GIVEN PROBLEM
Please set down all the lines beneath this one exactly, without the pictures.

RECORDED INFORMATION
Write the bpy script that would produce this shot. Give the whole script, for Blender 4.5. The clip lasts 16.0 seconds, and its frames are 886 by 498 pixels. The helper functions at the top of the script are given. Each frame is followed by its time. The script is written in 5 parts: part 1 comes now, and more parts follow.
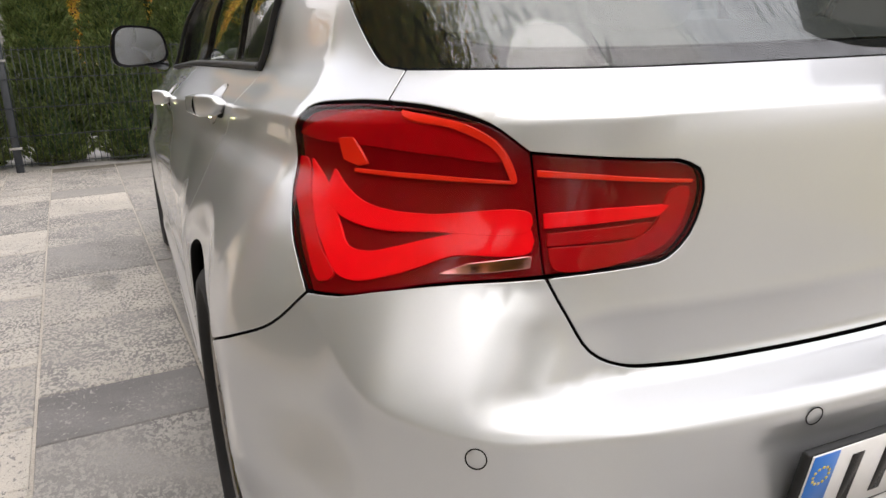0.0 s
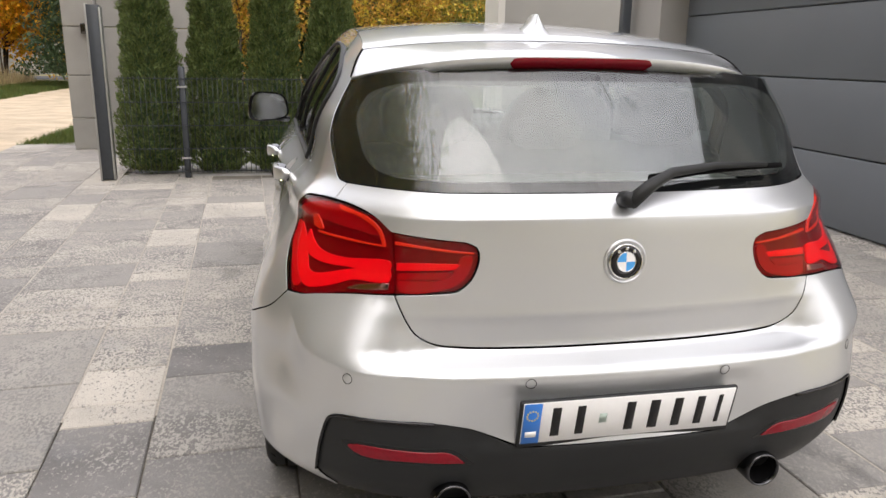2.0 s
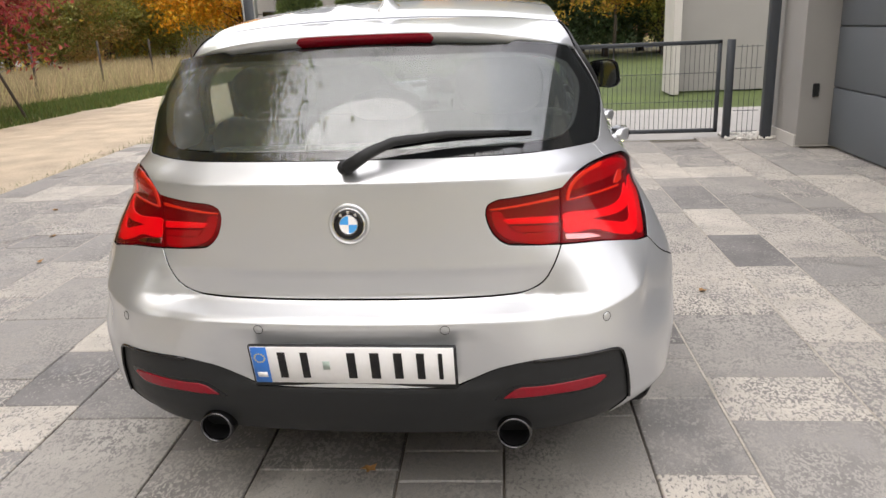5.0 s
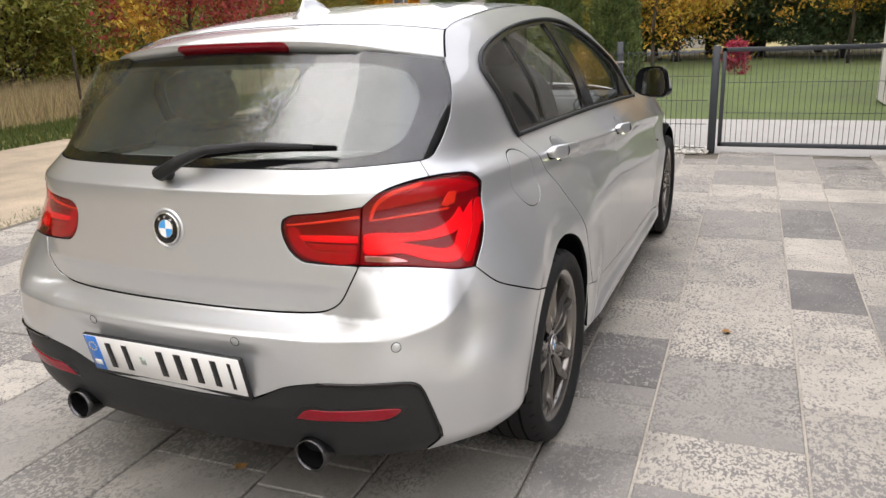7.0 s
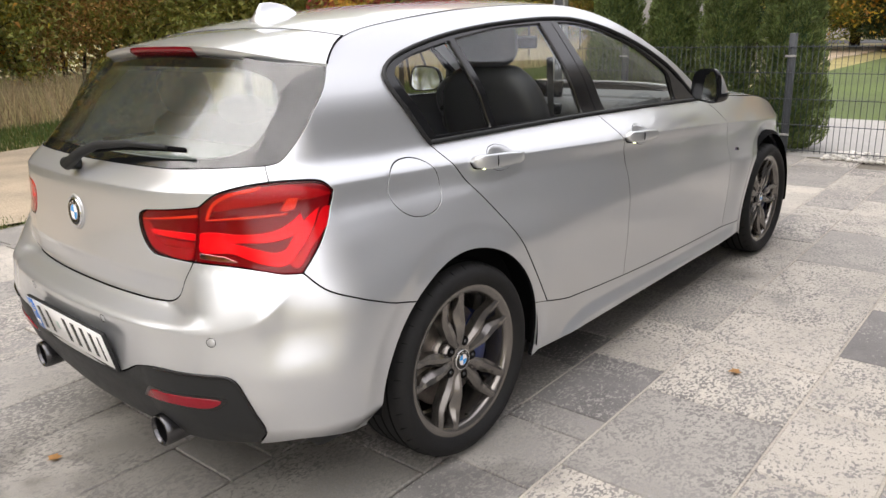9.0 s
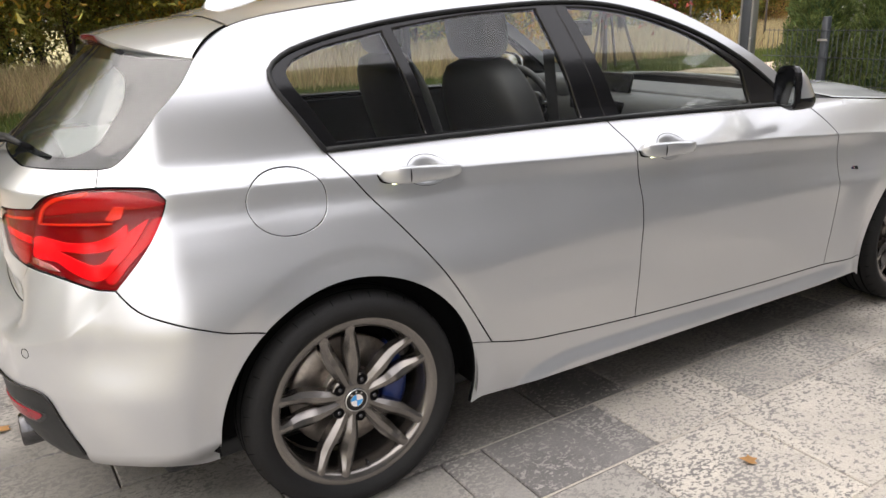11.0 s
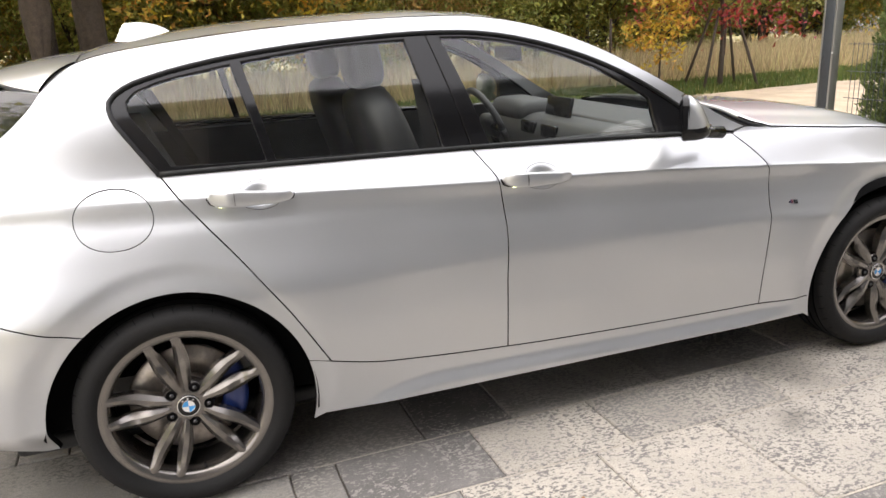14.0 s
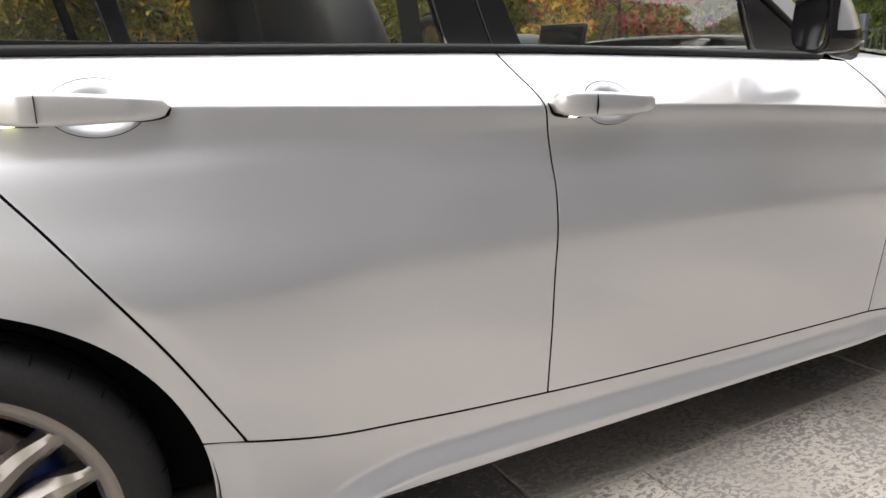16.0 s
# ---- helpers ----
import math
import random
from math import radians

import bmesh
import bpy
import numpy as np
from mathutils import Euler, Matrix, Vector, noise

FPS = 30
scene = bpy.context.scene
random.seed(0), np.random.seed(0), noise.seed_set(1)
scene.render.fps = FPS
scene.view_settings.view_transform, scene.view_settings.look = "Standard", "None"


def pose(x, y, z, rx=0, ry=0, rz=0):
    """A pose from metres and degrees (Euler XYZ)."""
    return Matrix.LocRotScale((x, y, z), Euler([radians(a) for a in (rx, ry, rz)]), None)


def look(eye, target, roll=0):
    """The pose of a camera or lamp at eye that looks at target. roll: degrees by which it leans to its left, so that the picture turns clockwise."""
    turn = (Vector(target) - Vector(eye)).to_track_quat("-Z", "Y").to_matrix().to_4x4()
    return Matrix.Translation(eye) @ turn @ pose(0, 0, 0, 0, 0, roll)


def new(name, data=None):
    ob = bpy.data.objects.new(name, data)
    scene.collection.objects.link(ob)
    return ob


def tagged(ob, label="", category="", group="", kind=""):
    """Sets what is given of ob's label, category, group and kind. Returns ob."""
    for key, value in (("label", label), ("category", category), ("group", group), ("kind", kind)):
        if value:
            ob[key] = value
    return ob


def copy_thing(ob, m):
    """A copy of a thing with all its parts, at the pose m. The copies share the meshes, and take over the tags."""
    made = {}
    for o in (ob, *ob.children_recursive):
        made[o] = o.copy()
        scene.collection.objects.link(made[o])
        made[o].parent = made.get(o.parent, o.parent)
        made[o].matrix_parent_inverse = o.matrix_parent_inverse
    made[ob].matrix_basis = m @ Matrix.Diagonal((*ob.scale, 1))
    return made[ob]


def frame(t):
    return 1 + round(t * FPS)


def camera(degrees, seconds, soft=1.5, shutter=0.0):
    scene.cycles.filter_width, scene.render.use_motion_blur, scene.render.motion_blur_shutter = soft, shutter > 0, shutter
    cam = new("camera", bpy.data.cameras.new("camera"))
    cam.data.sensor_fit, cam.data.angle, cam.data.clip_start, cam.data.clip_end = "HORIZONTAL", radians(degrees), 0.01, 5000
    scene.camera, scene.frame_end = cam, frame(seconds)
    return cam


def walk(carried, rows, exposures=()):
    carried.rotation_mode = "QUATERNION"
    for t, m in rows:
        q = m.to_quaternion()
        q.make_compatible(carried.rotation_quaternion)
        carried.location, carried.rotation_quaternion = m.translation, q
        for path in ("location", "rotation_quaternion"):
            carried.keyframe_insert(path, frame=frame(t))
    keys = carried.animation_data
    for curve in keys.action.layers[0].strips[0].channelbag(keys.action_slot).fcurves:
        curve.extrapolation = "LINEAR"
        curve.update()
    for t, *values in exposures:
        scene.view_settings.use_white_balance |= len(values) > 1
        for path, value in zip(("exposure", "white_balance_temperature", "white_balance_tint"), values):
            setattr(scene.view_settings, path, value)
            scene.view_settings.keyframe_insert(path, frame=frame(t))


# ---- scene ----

FINISHED TASK
Write the bpy script that would produce this shot. Give the whole script, for Blender 4.5. The clip lasts 16.0 seconds, and its frames are 886 by 498 pixels. The helper functions at the top of the script are given. Each frame is followed by its time. The script is written in 5 parts: part 1 comes now, and more parts follow.
0.0 s
2.0 s
5.0 s
7.0 s
9.0 s
11.0 s
14.0 s
16.0 s
# ---- helpers ----
import math
import random
from math import radians

import bmesh
import bpy
import numpy as np
from mathutils import Euler, Matrix, Vector, noise

FPS = 30
scene = bpy.context.scene
random.seed(0), np.random.seed(0), noise.seed_set(1)
scene.render.fps = FPS
scene.view_settings.view_transform, scene.view_settings.look = "Standard", "None"


def pose(x, y, z, rx=0, ry=0, rz=0):
    """A pose from metres and degrees (Euler XYZ)."""
    return Matrix.LocRotScale((x, y, z), Euler([radians(a) for a in (rx, ry, rz)]), None)


def look(eye, target, roll=0):
    """The pose of a camera or lamp at eye that looks at target. roll: degrees by which it leans to its left, so that the picture turns clockwise."""
    turn = (Vector(target) - Vector(eye)).to_track_quat("-Z", "Y").to_matrix().to_4x4()
    return Matrix.Translation(eye) @ turn @ pose(0, 0, 0, 0, 0, roll)


def new(name, data=None):
    ob = bpy.data.objects.new(name, data)
    scene.collection.objects.link(ob)
    return ob


def tagged(ob, label="", category="", group="", kind=""):
    """Sets what is given of ob's label, category, group and kind. Returns ob."""
    for key, value in (("label", label), ("category", category), ("group", group), ("kind", kind)):
        if value:
            ob[key] = value
    return ob


def copy_thing(ob, m):
    """A copy of a thing with all its parts, at the pose m. The copies share the meshes, and take over the tags."""
    made = {}
    for o in (ob, *ob.children_recursive):
        made[o] = o.copy()
        scene.collection.objects.link(made[o])
        made[o].parent = made.get(o.parent, o.parent)
        made[o].matrix_parent_inverse = o.matrix_parent_inverse
    made[ob].matrix_basis = m @ Matrix.Diagonal((*ob.scale, 1))
    return made[ob]


def frame(t):
    return 1 + round(t * FPS)


def camera(degrees, seconds, soft=1.5, shutter=0.0):
    scene.cycles.filter_width, scene.render.use_motion_blur, scene.render.motion_blur_shutter = soft, shutter > 0, shutter
    cam = new("camera", bpy.data.cameras.new("camera"))
    cam.data.sensor_fit, cam.data.angle, cam.data.clip_start, cam.data.clip_end = "HORIZONTAL", radians(degrees), 0.01, 5000
    scene.camera, scene.frame_end = cam, frame(seconds)
    return cam


def walk(carried, rows, exposures=()):
    carried.rotation_mode = "QUATERNION"
    for t, m in rows:
        q = m.to_quaternion()
        q.make_compatible(carried.rotation_quaternion)
        carried.location, carried.rotation_quaternion = m.translation, q
        for path in ("location", "rotation_quaternion"):
            carried.keyframe_insert(path, frame=frame(t))
    keys = carried.animation_data
    for curve in keys.action.layers[0].strips[0].channelbag(keys.action_slot).fcurves:
        curve.extrapolation = "LINEAR"
        curve.update()
    for t, *values in exposures:
        scene.view_settings.use_white_balance |= len(values) > 1
        for path, value in zip(("exposure", "white_balance_temperature", "white_balance_tint"), values):
            setattr(scene.view_settings, path, value)
            scene.view_settings.keyframe_insert(path, frame=frame(t))


# ---- scene ----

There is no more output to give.